▶ _INFORMATION PROVIDED_:
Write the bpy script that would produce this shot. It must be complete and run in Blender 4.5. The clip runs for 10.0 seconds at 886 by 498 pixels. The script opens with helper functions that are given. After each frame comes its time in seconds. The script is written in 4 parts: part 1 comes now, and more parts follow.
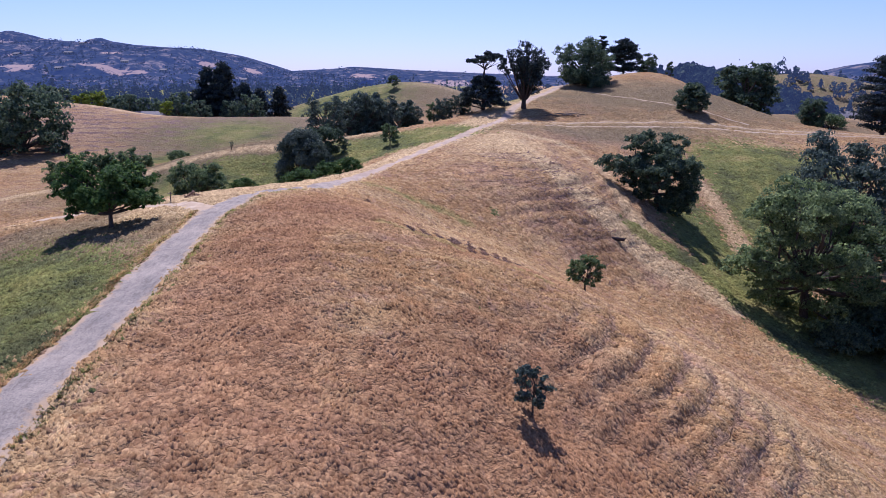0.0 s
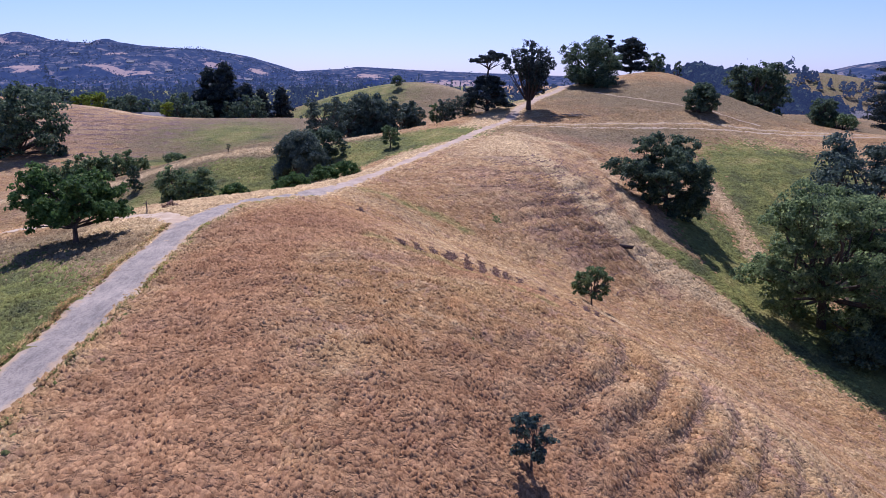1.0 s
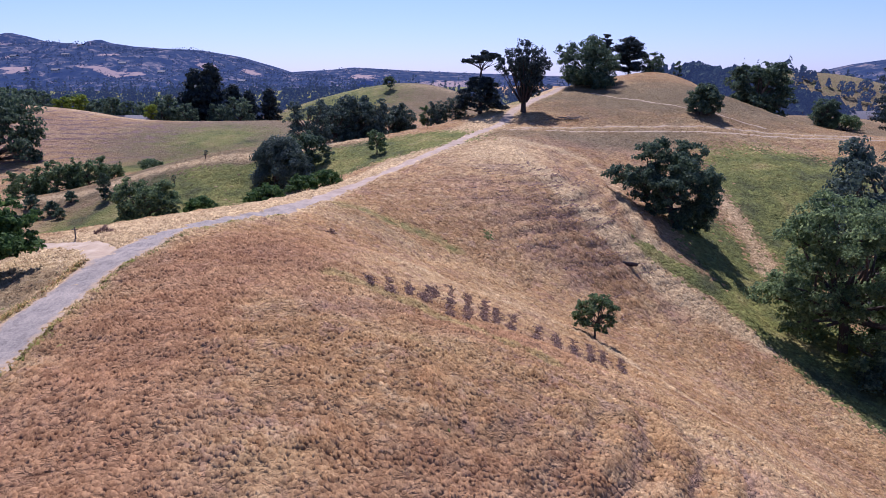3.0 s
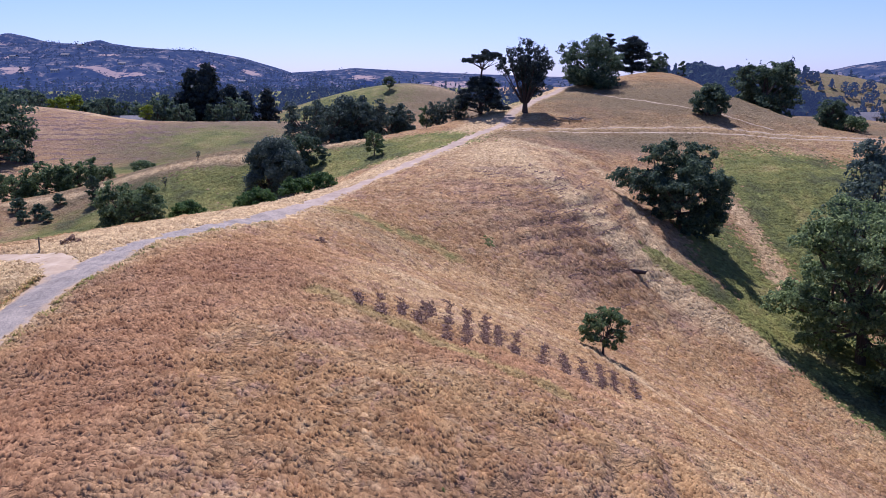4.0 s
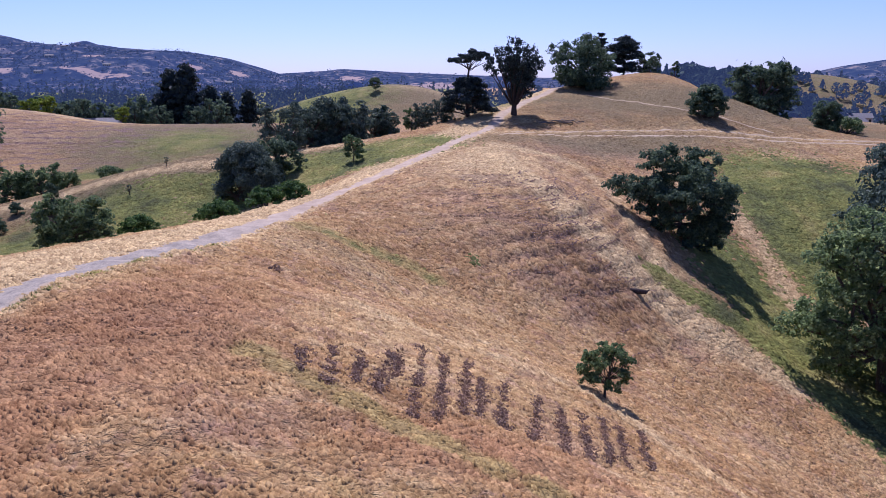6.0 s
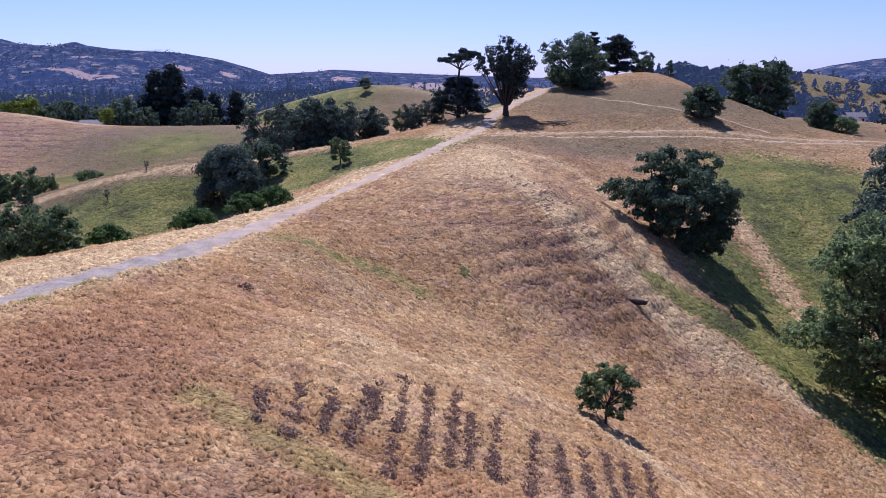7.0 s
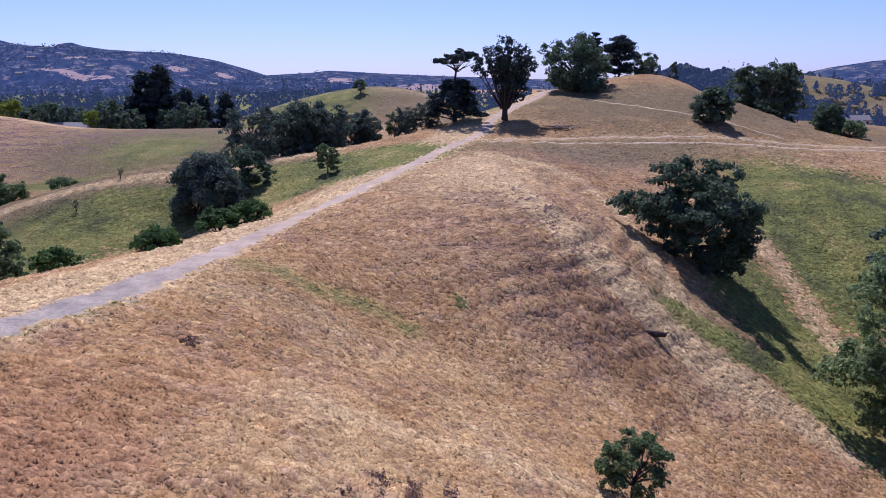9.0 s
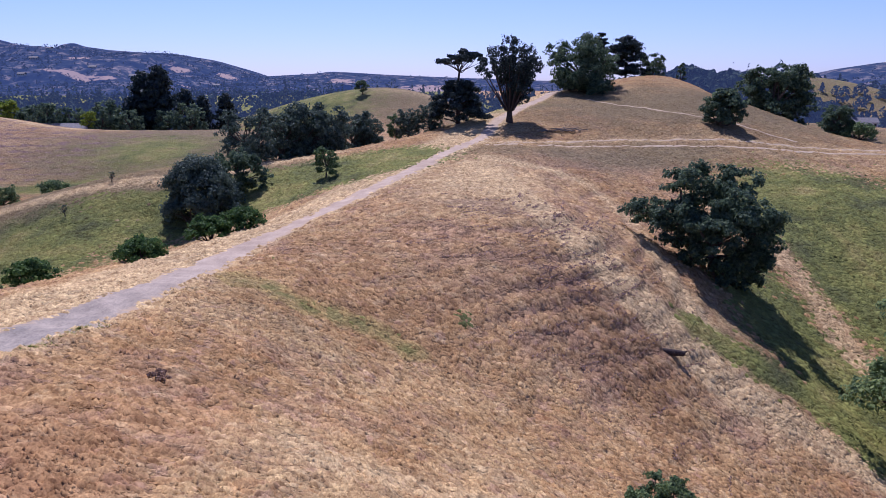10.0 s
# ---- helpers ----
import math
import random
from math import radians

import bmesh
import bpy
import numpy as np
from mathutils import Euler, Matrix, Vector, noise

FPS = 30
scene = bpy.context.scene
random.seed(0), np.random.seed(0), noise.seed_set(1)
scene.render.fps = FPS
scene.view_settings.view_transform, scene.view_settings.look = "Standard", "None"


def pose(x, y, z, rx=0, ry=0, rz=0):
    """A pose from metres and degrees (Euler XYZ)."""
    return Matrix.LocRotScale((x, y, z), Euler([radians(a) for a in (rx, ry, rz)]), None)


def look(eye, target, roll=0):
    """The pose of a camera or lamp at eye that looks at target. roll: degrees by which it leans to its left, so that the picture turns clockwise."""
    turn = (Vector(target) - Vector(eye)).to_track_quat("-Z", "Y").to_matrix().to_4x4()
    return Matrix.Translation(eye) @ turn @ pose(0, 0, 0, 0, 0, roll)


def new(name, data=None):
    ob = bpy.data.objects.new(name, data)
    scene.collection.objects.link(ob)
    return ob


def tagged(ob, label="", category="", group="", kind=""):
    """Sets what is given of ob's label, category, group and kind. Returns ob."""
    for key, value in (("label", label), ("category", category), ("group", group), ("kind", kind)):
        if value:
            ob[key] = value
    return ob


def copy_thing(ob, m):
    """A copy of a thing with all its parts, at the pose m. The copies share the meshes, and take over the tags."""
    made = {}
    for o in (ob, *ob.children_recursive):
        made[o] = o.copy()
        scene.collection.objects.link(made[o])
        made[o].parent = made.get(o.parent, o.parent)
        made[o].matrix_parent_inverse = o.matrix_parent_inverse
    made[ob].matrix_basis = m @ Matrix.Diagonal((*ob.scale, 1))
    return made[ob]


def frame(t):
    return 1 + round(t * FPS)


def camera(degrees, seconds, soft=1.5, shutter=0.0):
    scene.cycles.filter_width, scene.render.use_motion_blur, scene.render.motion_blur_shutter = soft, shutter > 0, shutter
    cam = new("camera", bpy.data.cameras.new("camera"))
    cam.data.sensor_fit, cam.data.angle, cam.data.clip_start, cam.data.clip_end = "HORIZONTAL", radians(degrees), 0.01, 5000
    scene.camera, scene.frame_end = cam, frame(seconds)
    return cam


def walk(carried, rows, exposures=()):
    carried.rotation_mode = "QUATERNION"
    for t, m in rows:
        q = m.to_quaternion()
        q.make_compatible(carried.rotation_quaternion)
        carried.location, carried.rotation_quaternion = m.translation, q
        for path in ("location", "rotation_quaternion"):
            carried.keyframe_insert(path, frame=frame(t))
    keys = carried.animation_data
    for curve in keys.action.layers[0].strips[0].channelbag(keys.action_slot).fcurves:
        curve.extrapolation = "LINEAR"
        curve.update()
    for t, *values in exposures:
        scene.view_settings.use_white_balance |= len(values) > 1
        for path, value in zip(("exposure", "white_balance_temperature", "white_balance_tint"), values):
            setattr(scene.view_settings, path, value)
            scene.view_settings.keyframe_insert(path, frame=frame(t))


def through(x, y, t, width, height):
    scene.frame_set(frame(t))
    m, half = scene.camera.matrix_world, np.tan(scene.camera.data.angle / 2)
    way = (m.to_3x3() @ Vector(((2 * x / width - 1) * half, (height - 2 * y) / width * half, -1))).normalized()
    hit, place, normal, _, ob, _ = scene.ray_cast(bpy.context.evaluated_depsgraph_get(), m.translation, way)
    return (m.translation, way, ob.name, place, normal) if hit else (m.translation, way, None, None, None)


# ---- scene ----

▶ _TASK DETAILS_: Take the listing above and repeat exactly the lines from the one containing "curve.update()" through the one containing "np.tan(scene.camera.data.angle / 2)", both included.

▶ _THE COMPLETED TASK_:
        curve.update()
    for t, *values in exposures:
        scene.view_settings.use_white_balance |= len(values) > 1
        for path, value in zip(("exposure", "white_balance_temperature", "white_balance_tint"), values):
            setattr(scene.view_settings, path, value)
            scene.view_settings.keyframe_insert(path, frame=frame(t))


def through(x, y, t, width, height):
    scene.frame_set(frame(t))
    m, half = scene.camera.matrix_world, np.tan(scene.camera.data.angle / 2)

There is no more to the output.